Dalam ayat ini, Allah memberi tuntunan kepada kita tentang bagaimana cara memproteksi persatuan dan kesatuan. Seluruh sikap yang mengantarkan kepada perpecahan dicela oleh agama.Disebutkan ada tiga sikap anatara lain:
  • Menjauhi Sikap Buruk Sangka (Negative Thinking)
Berapa banyak saudara berpisah dengan saudara justru berawal dari sikap ini. Sebuah masalah yang terkadang belum terlihat ujung pangkalnya, selalu kita tebarkan tuduhan yang tidak proporsional. Betapa jeleknya sifat ini, sehingga Rasullah dalam sebuah haditsnya mengatakan, “Jika orang memiliki watak ini, seluruh nilai kebaikannya akan hancur seper api memakan kayu bakar.”
  • Jangan Menceritakan Kesalahan Orang Lain
Saat ini kita belum mengalami banjir sebesar banjirnya Nani Nuh, tapi banjir yang dihadapi sekarang adalah banjir fitnah, banjir dengki, banjir dekadensi moral, banjir kemaksiatan, dll.
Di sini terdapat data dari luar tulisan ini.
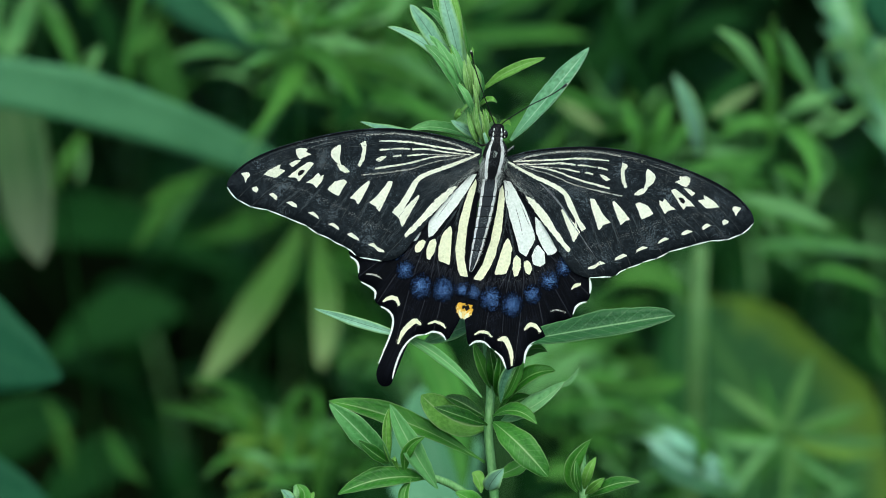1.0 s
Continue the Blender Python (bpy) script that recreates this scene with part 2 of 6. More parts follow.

Untuk apa kita menyibukkan diri dengan menjelekkan orang lain, sedangkan kejelekan sendiri di pelupuk mata, kita pura-pura tidak melihatnya.

Bisakah kita menyediakan sebagian dari bilik hati ini untuk menyadari bahwa yang bersalah bukan hanya dia, tetapi juga kita. Sanggupkah kita (jangan sebagian) setitik saja bilik hati ini untuk merenungkan bahwa yang berdosa bukan hanya mereka, tetapi juga kita. Untuk kemudian kita lebih arif dan bijaksana dalam menilai sesama kita. Bukan dengan cara-cara yang tengah kita kembangkan, baik dalam kehidupan kita sebagai umat maupun sebagai bangsa.
  • Jangan Saling Menggunjing Sesama Kita
Rasulullah suatu hari bertemu dengan dua orang sahabat yang tengah menggunjing temannya. Beliau bertanya,”Kenapa kamu gunjingkan sesama kamu?”Salah seorang sahabatnya berkata,”Yang kami gunjingkan ini adalah kenyataan.” Rasulullah menjawab,”Ini namanya menggunjing, sebab kalau yang digunjingkan itu salah, namanya adalah bahtan (kebohongan besar).”
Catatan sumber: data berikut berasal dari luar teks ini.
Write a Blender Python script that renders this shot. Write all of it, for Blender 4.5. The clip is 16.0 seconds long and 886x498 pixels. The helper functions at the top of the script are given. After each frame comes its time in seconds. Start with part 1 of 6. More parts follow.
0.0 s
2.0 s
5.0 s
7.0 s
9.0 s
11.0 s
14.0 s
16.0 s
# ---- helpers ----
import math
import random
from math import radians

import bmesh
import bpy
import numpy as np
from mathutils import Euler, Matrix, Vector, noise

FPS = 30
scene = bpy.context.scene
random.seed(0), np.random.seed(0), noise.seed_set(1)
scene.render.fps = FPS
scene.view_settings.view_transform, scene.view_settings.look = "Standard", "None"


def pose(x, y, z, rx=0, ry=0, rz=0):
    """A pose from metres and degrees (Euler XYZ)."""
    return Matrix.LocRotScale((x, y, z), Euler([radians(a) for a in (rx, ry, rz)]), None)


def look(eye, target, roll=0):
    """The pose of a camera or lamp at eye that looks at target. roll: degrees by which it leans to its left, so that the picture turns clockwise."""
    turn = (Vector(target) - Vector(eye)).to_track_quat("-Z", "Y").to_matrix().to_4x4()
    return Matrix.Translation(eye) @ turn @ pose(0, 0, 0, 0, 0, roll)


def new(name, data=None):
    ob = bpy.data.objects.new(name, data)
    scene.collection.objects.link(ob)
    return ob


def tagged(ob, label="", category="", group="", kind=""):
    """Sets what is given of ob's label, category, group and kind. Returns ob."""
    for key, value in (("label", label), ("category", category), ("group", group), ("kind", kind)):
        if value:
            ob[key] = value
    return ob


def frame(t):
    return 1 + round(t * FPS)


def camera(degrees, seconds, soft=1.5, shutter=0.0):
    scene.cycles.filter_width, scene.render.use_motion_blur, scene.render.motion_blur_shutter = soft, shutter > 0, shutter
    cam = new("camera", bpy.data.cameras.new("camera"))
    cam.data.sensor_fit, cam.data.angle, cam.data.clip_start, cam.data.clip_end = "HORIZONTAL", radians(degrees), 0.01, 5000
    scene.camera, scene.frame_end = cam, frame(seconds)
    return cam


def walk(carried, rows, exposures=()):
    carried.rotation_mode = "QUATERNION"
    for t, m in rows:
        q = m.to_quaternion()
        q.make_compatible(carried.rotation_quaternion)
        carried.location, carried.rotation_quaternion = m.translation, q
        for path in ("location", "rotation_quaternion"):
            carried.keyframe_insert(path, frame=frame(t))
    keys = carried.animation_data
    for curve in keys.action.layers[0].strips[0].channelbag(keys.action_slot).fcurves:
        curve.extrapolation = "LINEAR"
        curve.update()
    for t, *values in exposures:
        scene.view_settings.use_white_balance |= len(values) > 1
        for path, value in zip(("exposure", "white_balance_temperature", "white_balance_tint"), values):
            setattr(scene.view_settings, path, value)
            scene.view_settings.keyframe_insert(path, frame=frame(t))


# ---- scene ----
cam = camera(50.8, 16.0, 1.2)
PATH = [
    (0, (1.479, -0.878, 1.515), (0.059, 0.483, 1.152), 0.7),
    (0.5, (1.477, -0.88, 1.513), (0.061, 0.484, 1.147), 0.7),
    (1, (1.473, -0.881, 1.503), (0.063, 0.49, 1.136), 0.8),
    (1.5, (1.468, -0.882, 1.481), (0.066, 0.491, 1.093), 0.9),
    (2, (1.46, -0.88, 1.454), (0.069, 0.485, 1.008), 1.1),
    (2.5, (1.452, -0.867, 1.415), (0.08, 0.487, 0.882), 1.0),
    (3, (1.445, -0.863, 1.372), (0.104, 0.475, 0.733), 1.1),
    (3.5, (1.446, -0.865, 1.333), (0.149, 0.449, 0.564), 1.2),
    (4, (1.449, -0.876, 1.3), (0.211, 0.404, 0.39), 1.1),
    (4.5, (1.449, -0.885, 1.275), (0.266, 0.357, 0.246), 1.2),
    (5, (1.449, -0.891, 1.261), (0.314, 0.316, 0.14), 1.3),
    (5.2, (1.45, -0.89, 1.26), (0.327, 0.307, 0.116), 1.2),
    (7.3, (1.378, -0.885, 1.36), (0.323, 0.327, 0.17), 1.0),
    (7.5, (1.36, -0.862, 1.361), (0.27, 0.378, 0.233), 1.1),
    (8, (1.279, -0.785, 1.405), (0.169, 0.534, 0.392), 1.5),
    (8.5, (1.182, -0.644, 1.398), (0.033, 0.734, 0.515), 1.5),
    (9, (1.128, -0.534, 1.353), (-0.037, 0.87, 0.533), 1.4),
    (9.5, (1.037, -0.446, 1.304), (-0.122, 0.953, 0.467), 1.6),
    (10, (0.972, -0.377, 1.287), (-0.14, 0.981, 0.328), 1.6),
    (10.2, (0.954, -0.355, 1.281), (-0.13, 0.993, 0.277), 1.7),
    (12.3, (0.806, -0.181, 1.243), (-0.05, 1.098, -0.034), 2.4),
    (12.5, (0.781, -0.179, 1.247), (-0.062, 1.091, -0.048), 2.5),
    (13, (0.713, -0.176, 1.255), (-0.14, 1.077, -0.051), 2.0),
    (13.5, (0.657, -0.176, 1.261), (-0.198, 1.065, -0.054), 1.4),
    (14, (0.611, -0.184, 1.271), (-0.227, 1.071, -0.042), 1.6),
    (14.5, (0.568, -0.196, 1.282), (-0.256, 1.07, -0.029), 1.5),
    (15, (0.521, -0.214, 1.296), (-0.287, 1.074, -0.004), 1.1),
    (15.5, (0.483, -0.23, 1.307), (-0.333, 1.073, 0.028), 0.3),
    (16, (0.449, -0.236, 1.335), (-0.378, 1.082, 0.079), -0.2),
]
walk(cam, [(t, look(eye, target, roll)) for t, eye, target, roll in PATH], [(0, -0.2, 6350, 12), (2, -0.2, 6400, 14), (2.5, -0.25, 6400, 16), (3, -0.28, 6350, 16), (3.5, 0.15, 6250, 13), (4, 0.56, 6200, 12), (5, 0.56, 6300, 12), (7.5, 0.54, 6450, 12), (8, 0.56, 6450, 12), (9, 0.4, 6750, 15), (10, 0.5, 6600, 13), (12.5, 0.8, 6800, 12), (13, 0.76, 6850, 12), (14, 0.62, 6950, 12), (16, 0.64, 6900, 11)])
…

Yang menjadi pertanyaan adalah,”Mengapa Allah melarang ketiga sifat tersebut?”Allah menjawab dengan pertanyaan retorika. “Apakah kamu senang memakan daging bangkai saudaramu yang telah mati?”
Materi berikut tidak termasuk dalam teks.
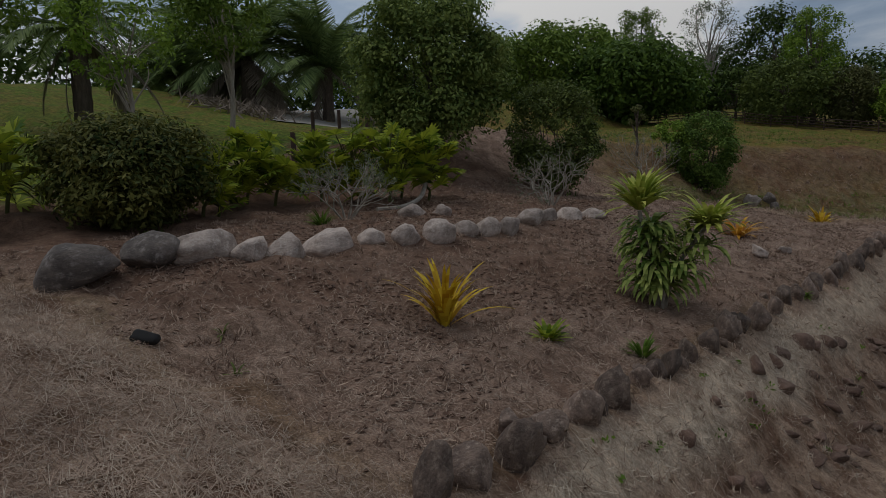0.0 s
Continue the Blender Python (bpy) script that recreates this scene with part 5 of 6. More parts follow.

Artinya, kalau kita melaksanakan tiga sifat ini, sama dengan memakan daging bangkai saudara kita sendiri. Menepuk air di dulang terpercik muka sendiri. Efeknya akan kembali kepada kita sebagi umat. Ukhuwah tidak tumbuh, persaudaraan tidak akan terbangun, umat menjadi lemah. Dalam kondisi seperti ini, kita tidak bisa menelurkan prestasi yang signifikan, sementara umat yang lain sudah jauh meninggalkan kita.

3. Bayi Tidak Pernah Dendam

Sikap ini lahir dari keinginan diri untuk tidak mau memaafkan kesalahan orang lain. Cahaya Ilahi tidak akan terpantul dari hati dengan penuh dendam. Cahaya Rabbani tidak akan terpantul dari hati yang penuh dengan dendam kesumat. Cahaya Ilahi, Nur Rabbani hanya bisa terpantul dari hati yang penuh keikhlasan.

4. Bayi Selalu Ikhlas
Seorang yang mau berbuat hanya untuk mencari keridhaan Allah. Terjemahan dalam kehidupan kita sebagai bangsa adalah keinginan untuk mau berbuat untuk dan atas nama bangsa dan agama yang mulia ini. Dia tidak mengharapkan pujian dan sanjungan, yang diharapkan adalah keridhaan Allah semata-mata. Seluruh pengorbanan yang dipersembahkan kepada bangsa akan mendapatkan apresiasi yang setimpal dari Allah. Kalaupun mati, akan mati syahid.  Kita saksikan darah rakyat dan sebagian prajurit TNI menggenang di bumi Serambi Mekah, di Papua, di Ambon, dan di tempat-tempat lain. Kita doakan agar mendapat pahala syahid di sisi-Nya.

5. Bayi Tidak Pernah Serakah
Sikap ini lahir karena adanya keengganan diri untuk mensyukuri seluruh yang diberikan Allah. Secara jujur kita harus akui bahwa yang tengah terpuruk ekonomi dan politiknya ini disebabkan oleh penyakit serakah.
Kalau kelima karakter bayi ini kita amalkan, persatuan dan kesatuan bangsa akan terwujud. Kitapun akan menggulirkan seluruh agenda reformasi dengan sebaik-baiknya.
Semoga Allah memberikan kekuatan iman dan Islam kepada kita agar kita bersama dapat mengawal bangsa ini untuk merasakan secara sungguh-sungguh keadilan dalam kemakmuran dan kemakmuran dalam keadilan di bawah naungan ridha Allah swt. Amiin!